Kinematics in One Dimension

Vocabulary flashcards covering key terms from the notes on Kinematics in One Dimension.

Displacement (Δx)

The change in position of a particle along the x-axis, equal to xf − xi; can be positive or negative depending on direction; not the same as distance traveled.

Distance traveled

The total length of the path traveled by the particle; always positive and generally greater than or equal to the magnitude of displacement.

Position (x)

The location of a particle along the x-axis; x(t) denotes position as a function of time; xo is the initial position.

Initial position (x0)

The starting coordinate of the particle on the x-axis.

Final position (xf)

The ending coordinate of the particle on the x-axis at time t.

Average velocity (v̄)

Displacement divided by the elapsed time: v̄ = Δx/Δt; depends only on start and end coordinates; can be negative.

Instantaneous velocity (v)

The velocity at a specific instant; the limit of Δx/Δt as Δt → 0; equals dx/dt; can be positive, negative, or zero.

Velocity

The rate of change of position; a vector quantity with magnitude (speed) and direction.

Speed

The magnitude of velocity; a scalar; has no direction.

Acceleration (a)

The rate of change of velocity; a = dv/dt; units m/s²; can be positive or negative.

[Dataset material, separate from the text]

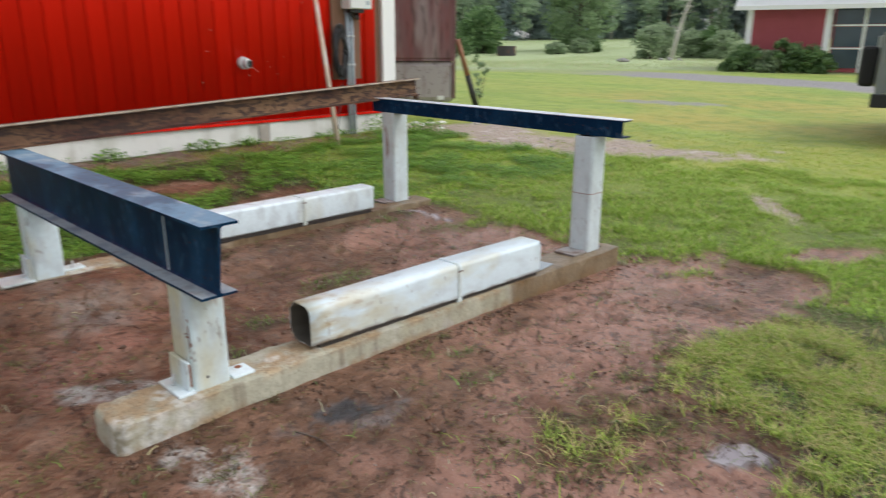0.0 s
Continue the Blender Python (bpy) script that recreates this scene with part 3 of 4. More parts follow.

Instantaneous acceleration

The acceleration at a specific instant; dv/dt as Δt → 0; the time-rate of change of velocity.

Average acceleration (ā)

Change in velocity over a given time interval: ā = Δv/Δt.

Constant acceleration

Acceleration that does not vary with time; allows use of the standard kinematic equations.

Kinematic equations (constant acceleration)

Equations relating x, v, v0, a, t, and x0 for motion with constant acceleration; examples include v = v0 + a t and x = x0 + v0 t + (1/2) a t².

Position-time graph

Plot of position x versus time t; slope gives velocity; tangent slope gives instantaneous velocity; area under v–t curve equals displacement.

Velocity-time graph

Plot of velocity v versus time t; slope gives acceleration; area under the curve equals displacement.

Space-time graph

Graph of position versus time; the slope of the line between initial and final points equals velocity.

Free fall

Motion near Earth's surface under gravity only; acceleration is constant downward with g ≈ 9.8 m/s².

Gravity (g)

Acceleration due to gravity near Earth's surface, approximately 9.8 m/s² downward.

Derivative relationship for instantaneous velocity

Instantaneous velocity equals the derivative of position with respect to time: v = dx/dt.